* Source excerpt
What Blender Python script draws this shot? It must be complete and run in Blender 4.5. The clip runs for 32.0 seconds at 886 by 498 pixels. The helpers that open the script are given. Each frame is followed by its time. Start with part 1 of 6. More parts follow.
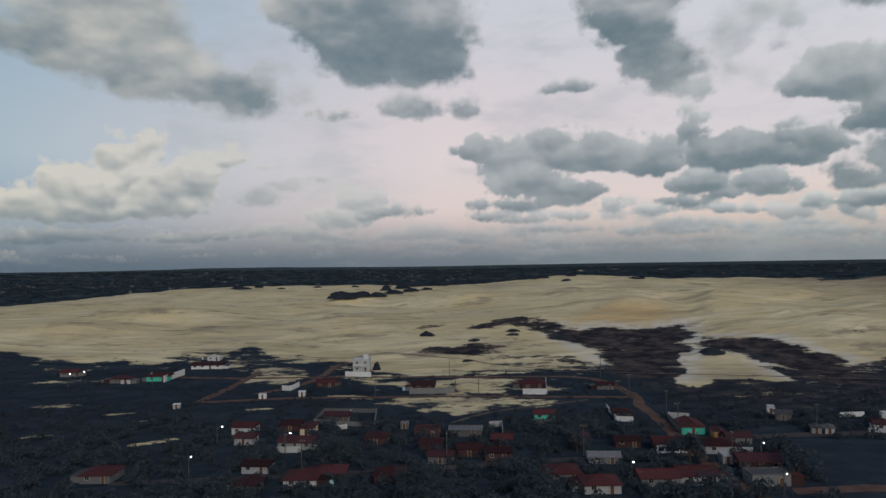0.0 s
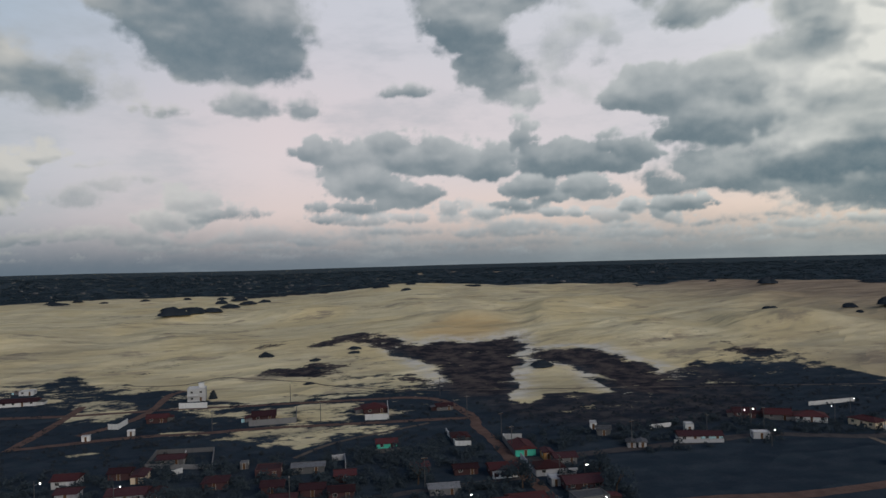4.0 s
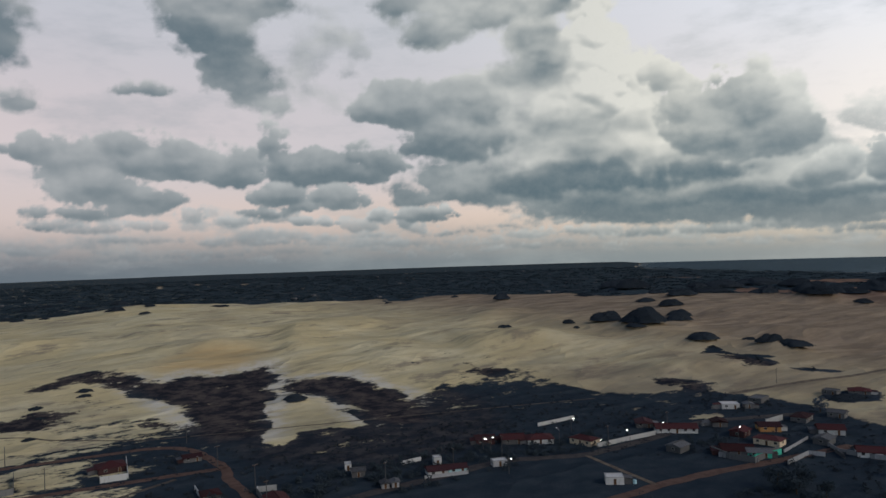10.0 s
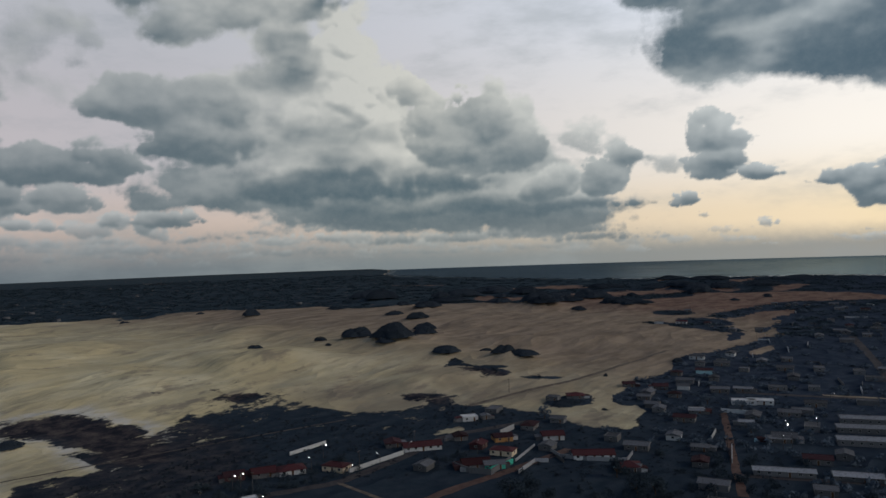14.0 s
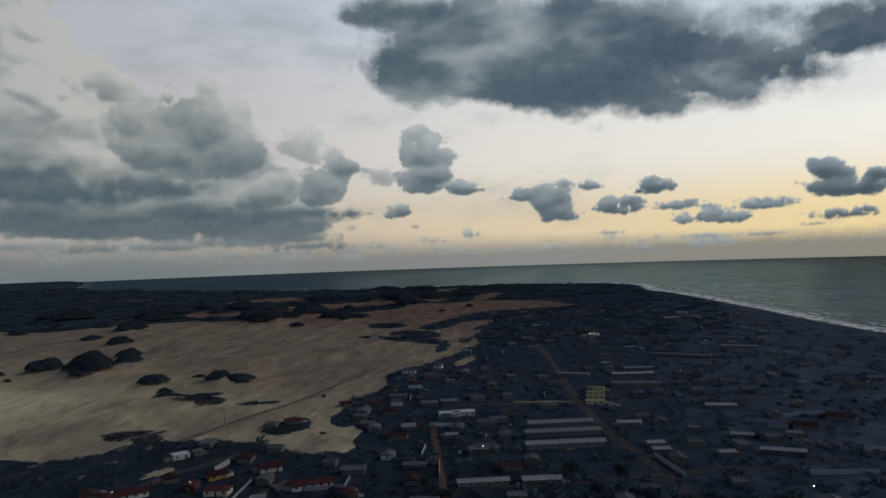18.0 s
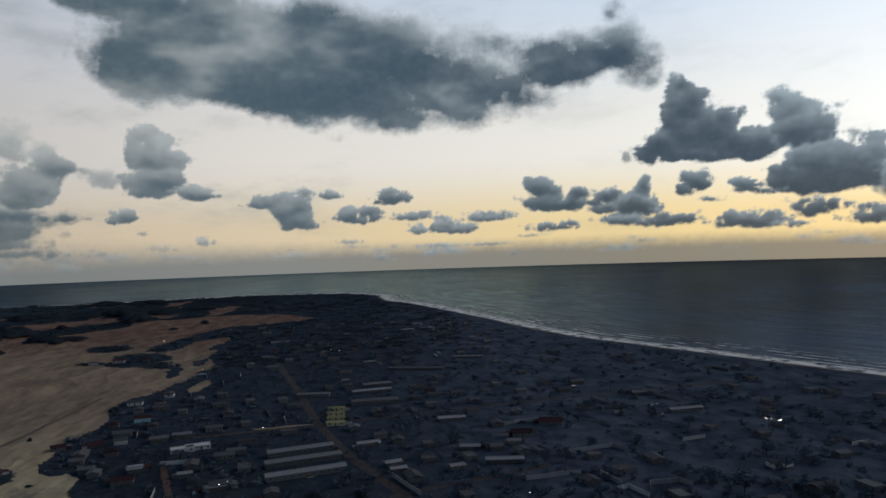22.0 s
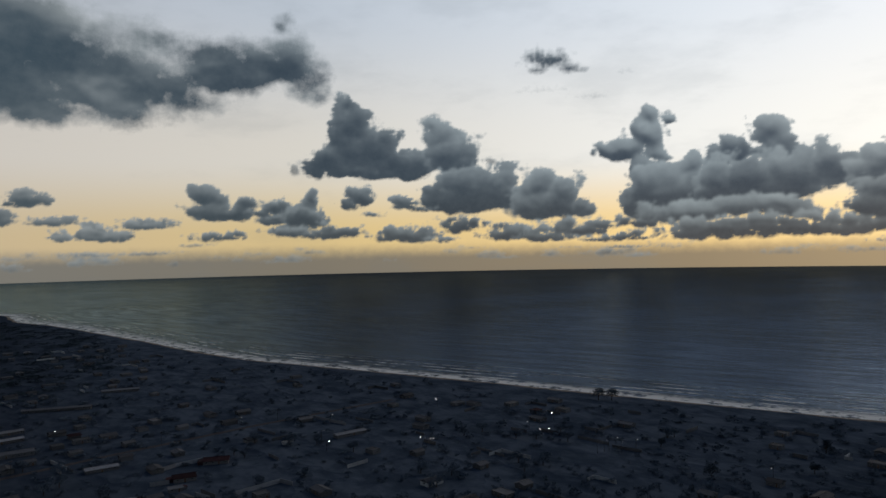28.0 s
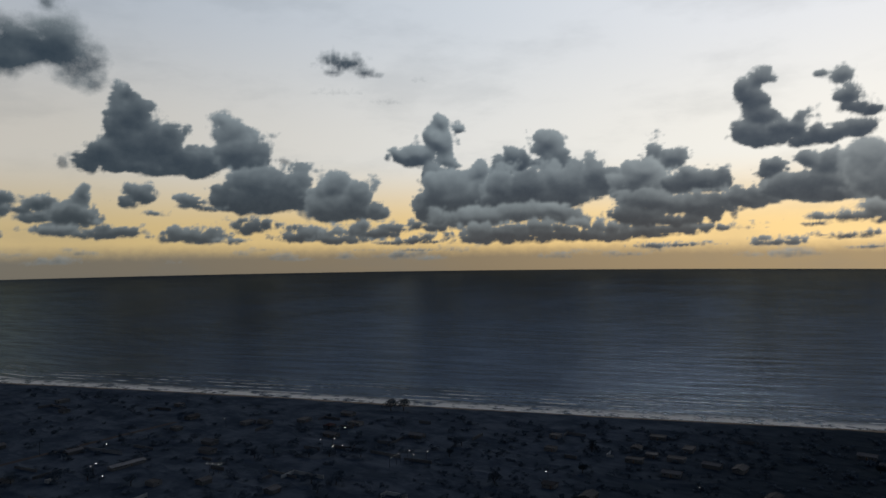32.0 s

* To do
Give back every line exactly as it stands, pictures excluded.

* Correct response
What Blender Python script draws this shot? It must be complete and run in Blender 4.5. The clip runs for 32.0 seconds at 886 by 498 pixels. The helpers that open the script are given. Each frame is followed by its time. Start with part 1 of 6. More parts follow.
0.0 s
4.0 s
10.0 s
14.0 s
18.0 s
22.0 s
28.0 s
32.0 s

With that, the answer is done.